DIRECTIVE:
Extract everything from the first line through the line with "made[o].parent = made.get(o.parent, o.parent)", both ends included, except for any pictures.
# DATA BLOCK start
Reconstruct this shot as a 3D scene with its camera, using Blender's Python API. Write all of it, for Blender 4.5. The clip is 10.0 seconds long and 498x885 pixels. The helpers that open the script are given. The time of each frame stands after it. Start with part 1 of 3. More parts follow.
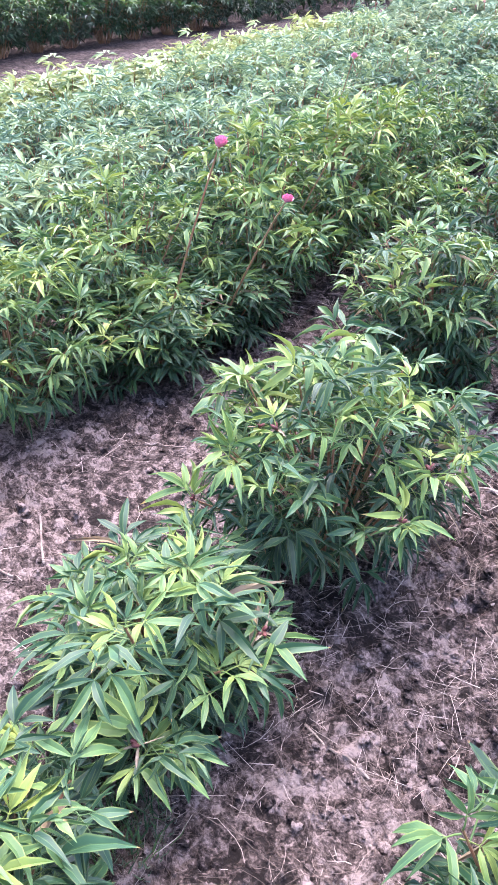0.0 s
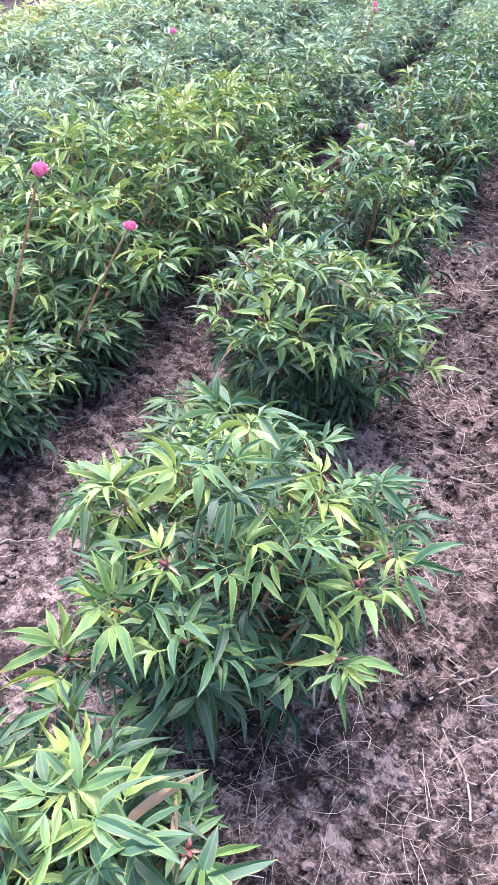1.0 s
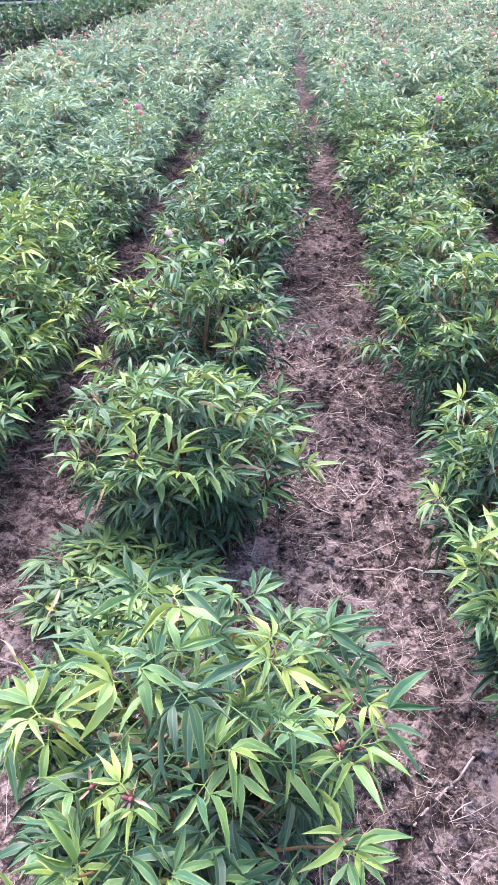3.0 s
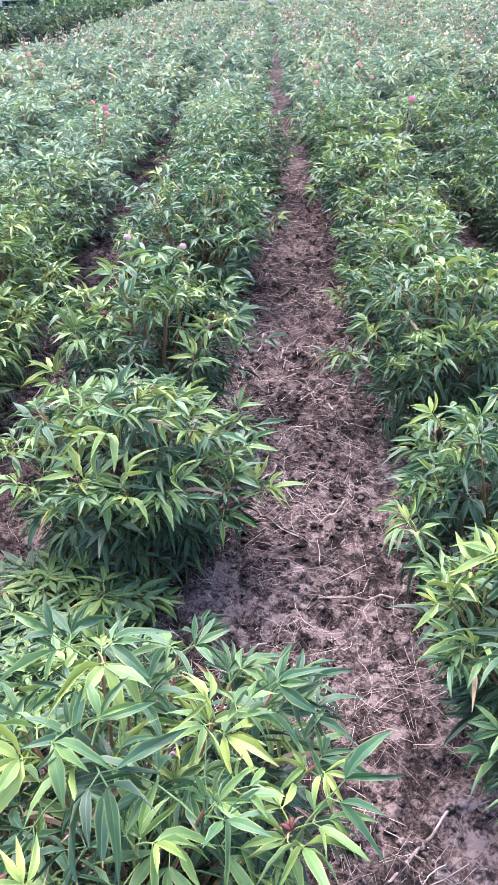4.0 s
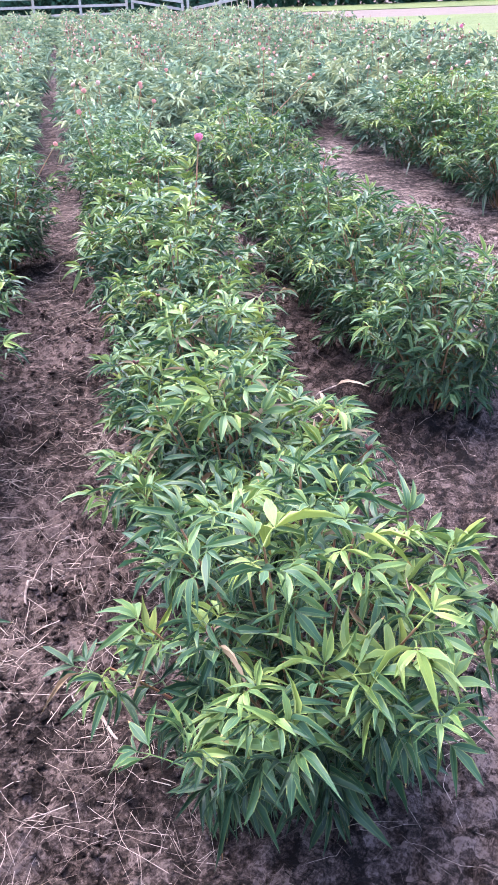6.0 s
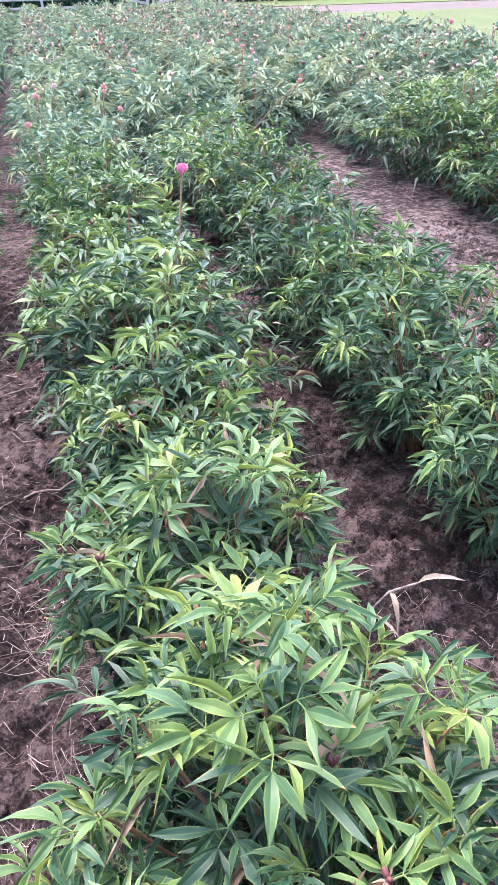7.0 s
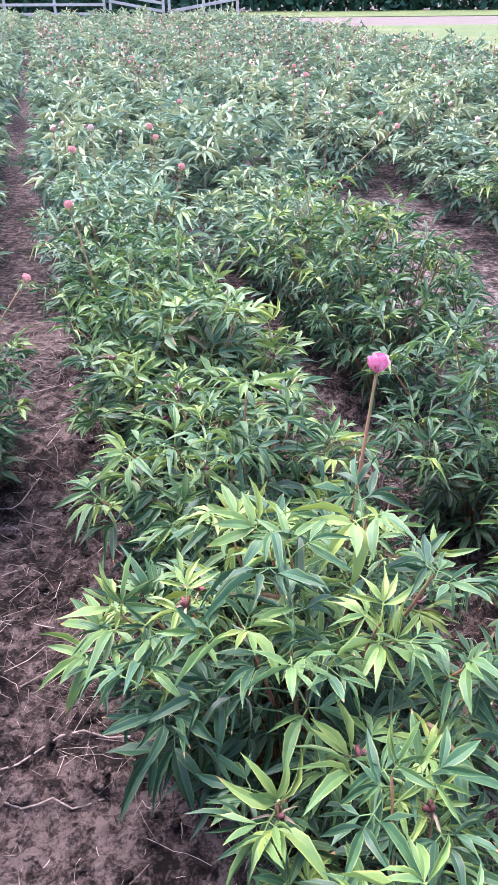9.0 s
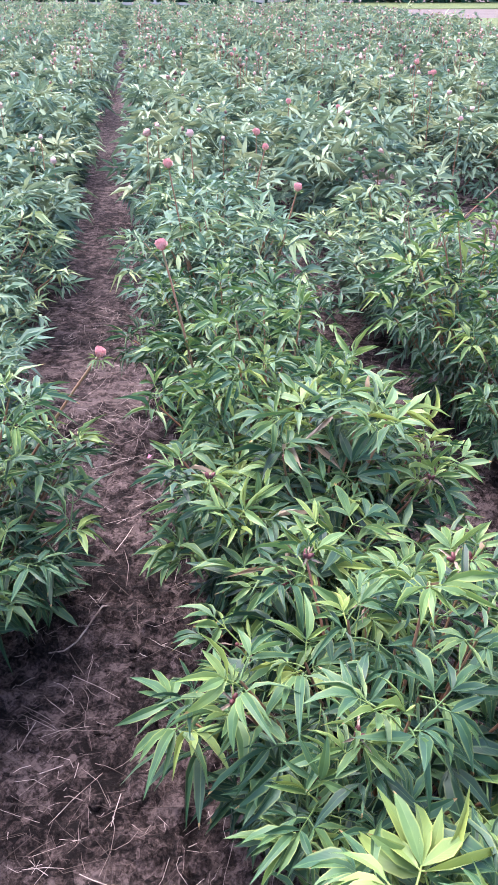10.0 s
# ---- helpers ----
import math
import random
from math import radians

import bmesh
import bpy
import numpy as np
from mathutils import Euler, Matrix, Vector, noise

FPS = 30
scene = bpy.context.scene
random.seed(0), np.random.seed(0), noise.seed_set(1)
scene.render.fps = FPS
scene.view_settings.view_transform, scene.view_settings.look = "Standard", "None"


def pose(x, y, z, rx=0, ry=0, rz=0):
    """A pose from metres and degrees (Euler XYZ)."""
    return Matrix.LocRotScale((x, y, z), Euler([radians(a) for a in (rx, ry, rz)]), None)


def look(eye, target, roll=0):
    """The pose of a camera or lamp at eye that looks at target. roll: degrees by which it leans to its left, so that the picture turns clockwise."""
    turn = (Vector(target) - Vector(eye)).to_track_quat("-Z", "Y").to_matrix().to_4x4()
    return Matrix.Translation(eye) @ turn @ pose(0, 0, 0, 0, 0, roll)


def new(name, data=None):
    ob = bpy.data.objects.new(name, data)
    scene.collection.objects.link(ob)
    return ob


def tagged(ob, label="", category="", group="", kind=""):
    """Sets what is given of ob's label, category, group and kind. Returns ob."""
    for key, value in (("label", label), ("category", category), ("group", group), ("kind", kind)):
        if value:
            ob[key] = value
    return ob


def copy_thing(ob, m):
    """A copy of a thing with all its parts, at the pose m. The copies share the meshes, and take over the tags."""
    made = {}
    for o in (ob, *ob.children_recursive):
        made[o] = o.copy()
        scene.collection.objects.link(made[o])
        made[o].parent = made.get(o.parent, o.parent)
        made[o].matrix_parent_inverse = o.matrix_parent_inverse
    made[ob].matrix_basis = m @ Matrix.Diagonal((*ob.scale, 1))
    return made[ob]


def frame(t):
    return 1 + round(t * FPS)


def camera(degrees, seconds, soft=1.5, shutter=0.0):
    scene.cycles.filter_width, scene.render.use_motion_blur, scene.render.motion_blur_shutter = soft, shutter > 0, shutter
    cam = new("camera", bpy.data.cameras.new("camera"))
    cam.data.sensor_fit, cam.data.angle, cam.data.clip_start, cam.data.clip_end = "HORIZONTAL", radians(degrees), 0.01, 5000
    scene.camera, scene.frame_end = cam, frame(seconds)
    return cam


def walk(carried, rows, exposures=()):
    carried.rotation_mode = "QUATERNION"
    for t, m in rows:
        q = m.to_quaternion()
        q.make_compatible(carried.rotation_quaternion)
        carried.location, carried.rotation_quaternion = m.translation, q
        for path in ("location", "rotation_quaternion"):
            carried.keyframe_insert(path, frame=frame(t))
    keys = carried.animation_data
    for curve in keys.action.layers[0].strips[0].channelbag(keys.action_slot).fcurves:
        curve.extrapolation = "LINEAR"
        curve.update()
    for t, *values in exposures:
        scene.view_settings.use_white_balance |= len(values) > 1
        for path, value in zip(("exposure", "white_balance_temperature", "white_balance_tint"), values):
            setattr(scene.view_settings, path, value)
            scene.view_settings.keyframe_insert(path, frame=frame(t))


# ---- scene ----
# DATA BLOCK end
RESPONSE TO THE EXERCISE:
Reconstruct this shot as a 3D scene with its camera, using Blender's Python API. Write all of it, for Blender 4.5. The clip is 10.0 seconds long and 498x885 pixels. The helpers that open the script are given. The time of each frame stands after it. Start with part 1 of 3. More parts follow.
0.0 s
1.0 s
3.0 s
4.0 s
6.0 s
7.0 s
9.0 s
10.0 s
# ---- helpers ----
import math
import random
from math import radians

import bmesh
import bpy
import numpy as np
from mathutils import Euler, Matrix, Vector, noise

FPS = 30
scene = bpy.context.scene
random.seed(0), np.random.seed(0), noise.seed_set(1)
scene.render.fps = FPS
scene.view_settings.view_transform, scene.view_settings.look = "Standard", "None"


def pose(x, y, z, rx=0, ry=0, rz=0):
    """A pose from metres and degrees (Euler XYZ)."""
    return Matrix.LocRotScale((x, y, z), Euler([radians(a) for a in (rx, ry, rz)]), None)


def look(eye, target, roll=0):
    """The pose of a camera or lamp at eye that looks at target. roll: degrees by which it leans to its left, so that the picture turns clockwise."""
    turn = (Vector(target) - Vector(eye)).to_track_quat("-Z", "Y").to_matrix().to_4x4()
    return Matrix.Translation(eye) @ turn @ pose(0, 0, 0, 0, 0, roll)


def new(name, data=None):
    ob = bpy.data.objects.new(name, data)
    scene.collection.objects.link(ob)
    return ob


def tagged(ob, label="", category="", group="", kind=""):
    """Sets what is given of ob's label, category, group and kind. Returns ob."""
    for key, value in (("label", label), ("category", category), ("group", group), ("kind", kind)):
        if value:
            ob[key] = value
    return ob


def copy_thing(ob, m):
    """A copy of a thing with all its parts, at the pose m. The copies share the meshes, and take over the tags."""
    made = {}
    for o in (ob, *ob.children_recursive):
        made[o] = o.copy()
        scene.collection.objects.link(made[o])
        made[o].parent = made.get(o.parent, o.parent)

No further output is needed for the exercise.